Working data ->
========================

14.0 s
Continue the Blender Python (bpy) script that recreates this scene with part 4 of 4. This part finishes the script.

========================

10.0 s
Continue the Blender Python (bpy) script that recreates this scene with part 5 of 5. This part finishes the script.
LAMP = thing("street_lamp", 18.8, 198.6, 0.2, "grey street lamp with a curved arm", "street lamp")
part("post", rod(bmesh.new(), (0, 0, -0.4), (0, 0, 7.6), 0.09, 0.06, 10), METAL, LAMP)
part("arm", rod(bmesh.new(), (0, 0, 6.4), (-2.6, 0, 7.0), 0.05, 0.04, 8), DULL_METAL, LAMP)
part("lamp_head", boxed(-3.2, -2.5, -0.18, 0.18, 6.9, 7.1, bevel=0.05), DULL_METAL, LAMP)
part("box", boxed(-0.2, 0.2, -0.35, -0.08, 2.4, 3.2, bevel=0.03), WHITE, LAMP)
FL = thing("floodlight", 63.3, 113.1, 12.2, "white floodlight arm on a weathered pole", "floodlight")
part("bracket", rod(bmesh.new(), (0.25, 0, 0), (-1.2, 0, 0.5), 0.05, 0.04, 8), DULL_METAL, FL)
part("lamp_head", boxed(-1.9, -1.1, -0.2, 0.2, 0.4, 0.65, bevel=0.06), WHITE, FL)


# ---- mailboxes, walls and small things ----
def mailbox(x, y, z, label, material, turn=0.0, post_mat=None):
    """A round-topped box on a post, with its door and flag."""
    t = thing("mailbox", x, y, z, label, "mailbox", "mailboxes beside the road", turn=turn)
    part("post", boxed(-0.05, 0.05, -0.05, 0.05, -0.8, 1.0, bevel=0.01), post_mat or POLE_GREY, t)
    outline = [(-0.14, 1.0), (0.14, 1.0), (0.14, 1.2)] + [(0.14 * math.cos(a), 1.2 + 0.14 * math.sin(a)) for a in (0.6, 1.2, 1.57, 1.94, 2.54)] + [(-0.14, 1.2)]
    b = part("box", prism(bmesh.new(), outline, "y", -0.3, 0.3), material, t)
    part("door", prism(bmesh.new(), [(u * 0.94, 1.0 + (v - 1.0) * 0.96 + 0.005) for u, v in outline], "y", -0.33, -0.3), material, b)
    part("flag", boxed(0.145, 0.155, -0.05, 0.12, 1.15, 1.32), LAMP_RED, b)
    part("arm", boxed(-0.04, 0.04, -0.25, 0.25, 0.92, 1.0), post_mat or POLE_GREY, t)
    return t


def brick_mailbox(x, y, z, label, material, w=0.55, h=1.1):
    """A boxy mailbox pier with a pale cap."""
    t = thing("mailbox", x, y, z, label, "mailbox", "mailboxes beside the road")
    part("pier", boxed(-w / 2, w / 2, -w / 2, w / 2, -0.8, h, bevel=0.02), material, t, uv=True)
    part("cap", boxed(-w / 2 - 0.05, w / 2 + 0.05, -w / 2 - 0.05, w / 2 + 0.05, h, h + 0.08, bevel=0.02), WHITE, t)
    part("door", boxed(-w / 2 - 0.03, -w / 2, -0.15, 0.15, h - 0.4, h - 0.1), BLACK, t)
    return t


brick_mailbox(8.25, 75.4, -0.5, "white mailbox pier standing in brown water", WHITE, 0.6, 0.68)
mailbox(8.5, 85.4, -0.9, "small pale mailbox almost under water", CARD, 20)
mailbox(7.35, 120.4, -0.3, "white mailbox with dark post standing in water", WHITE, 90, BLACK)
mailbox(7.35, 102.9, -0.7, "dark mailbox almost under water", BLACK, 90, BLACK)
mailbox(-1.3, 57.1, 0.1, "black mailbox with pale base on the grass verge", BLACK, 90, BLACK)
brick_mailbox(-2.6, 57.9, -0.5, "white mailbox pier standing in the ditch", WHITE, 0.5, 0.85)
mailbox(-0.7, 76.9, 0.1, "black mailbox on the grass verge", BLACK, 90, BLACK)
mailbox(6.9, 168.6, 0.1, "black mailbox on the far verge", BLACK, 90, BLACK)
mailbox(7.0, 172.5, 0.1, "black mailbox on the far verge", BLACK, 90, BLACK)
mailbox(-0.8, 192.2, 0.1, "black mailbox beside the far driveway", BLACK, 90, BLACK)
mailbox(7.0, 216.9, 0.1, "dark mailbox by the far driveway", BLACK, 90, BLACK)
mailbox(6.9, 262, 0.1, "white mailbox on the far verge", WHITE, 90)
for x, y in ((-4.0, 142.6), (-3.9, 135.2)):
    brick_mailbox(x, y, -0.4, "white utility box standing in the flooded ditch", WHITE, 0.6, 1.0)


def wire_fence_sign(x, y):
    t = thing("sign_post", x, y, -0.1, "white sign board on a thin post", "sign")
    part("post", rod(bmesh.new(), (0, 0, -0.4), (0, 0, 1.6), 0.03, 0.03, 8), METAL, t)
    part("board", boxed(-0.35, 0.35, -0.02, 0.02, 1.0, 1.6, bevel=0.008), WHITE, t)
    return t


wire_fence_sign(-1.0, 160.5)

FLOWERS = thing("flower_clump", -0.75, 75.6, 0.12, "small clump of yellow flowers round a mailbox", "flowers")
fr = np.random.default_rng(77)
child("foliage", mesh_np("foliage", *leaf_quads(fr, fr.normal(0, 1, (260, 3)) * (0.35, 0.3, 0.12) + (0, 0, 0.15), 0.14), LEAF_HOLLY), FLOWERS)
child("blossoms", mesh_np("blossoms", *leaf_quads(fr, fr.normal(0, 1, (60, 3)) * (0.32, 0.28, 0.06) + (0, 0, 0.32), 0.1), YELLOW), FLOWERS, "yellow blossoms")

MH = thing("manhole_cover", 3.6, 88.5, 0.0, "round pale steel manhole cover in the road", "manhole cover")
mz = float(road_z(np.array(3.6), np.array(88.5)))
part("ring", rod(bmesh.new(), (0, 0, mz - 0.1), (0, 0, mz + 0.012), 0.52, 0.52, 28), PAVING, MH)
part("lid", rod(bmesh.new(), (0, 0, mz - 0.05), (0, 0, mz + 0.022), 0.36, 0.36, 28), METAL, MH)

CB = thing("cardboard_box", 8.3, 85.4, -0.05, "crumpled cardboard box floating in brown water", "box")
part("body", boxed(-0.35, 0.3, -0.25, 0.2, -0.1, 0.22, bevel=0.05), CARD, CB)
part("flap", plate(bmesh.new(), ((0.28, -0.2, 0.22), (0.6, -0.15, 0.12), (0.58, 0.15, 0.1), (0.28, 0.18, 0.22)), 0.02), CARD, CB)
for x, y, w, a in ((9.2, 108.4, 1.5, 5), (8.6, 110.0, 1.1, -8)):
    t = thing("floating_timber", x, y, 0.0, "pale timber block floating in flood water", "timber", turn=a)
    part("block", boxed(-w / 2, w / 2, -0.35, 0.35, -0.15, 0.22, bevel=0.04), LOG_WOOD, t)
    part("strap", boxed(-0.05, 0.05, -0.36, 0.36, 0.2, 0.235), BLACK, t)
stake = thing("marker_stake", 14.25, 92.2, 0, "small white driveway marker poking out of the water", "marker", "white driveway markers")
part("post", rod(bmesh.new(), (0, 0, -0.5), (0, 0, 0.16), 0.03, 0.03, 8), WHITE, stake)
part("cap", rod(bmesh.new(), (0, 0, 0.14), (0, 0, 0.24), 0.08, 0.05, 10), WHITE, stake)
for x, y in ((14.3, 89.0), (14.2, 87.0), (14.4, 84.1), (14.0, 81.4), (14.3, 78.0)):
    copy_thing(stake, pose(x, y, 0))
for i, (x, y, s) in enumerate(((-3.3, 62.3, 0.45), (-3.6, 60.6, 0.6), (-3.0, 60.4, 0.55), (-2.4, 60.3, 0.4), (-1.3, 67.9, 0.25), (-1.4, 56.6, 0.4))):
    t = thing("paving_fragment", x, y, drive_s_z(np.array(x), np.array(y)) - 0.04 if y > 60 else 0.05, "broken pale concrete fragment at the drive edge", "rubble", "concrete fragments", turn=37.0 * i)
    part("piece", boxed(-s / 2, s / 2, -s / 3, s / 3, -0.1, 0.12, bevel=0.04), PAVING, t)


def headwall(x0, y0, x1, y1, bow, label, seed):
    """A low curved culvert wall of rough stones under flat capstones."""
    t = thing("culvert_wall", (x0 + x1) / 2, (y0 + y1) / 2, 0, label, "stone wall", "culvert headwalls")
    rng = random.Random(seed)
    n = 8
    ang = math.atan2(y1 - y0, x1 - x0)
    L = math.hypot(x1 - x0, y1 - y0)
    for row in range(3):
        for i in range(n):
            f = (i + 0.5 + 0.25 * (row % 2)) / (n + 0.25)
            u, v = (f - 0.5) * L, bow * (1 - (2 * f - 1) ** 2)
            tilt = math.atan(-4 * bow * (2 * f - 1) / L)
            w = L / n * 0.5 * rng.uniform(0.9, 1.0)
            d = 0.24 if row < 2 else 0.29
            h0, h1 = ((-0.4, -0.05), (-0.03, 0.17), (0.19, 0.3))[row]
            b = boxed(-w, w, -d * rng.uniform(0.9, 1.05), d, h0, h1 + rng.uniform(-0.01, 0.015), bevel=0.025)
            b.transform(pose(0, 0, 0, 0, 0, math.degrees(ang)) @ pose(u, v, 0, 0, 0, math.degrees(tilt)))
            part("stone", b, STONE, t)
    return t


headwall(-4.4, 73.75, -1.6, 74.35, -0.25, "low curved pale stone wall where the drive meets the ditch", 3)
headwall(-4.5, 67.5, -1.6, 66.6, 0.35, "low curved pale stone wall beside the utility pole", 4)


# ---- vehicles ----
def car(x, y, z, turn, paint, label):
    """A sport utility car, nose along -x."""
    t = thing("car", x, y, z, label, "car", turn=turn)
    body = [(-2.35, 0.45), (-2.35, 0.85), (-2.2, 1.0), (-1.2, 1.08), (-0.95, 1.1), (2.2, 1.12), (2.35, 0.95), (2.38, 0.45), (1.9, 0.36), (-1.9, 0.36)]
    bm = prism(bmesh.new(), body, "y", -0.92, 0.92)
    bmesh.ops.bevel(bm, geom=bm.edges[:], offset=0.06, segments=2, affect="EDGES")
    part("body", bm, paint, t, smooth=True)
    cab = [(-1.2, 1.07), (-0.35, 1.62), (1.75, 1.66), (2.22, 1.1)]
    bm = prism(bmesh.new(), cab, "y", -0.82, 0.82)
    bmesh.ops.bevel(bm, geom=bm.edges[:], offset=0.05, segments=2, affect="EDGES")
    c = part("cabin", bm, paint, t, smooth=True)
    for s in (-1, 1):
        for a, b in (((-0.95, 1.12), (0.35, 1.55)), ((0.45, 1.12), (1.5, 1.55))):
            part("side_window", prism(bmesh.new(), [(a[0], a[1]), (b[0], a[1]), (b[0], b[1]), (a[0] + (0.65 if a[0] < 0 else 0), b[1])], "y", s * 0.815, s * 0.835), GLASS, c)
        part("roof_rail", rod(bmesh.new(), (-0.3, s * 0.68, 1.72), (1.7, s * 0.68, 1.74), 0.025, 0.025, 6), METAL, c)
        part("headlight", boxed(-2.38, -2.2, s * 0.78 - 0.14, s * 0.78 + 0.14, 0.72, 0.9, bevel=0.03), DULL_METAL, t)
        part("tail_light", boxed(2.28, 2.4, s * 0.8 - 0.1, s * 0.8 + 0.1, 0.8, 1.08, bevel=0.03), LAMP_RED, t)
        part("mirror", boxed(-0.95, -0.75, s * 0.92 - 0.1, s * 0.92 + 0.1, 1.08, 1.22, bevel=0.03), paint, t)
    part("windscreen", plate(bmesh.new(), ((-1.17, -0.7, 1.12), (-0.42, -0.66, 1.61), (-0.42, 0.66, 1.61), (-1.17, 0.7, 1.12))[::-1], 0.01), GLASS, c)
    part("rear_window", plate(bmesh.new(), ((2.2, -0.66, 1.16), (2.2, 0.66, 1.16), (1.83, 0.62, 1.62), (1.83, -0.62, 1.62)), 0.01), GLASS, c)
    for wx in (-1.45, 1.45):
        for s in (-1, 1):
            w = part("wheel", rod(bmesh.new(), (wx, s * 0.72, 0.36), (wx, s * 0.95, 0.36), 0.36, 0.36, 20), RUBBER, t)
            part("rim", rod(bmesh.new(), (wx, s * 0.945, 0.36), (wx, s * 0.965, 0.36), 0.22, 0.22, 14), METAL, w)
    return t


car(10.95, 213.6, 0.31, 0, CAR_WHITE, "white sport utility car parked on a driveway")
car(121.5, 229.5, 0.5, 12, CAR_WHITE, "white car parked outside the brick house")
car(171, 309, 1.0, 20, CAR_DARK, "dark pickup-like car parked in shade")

========================

Given exercise -> How many of the lines above hold the word "with"? Give only that number.

Reply -> 7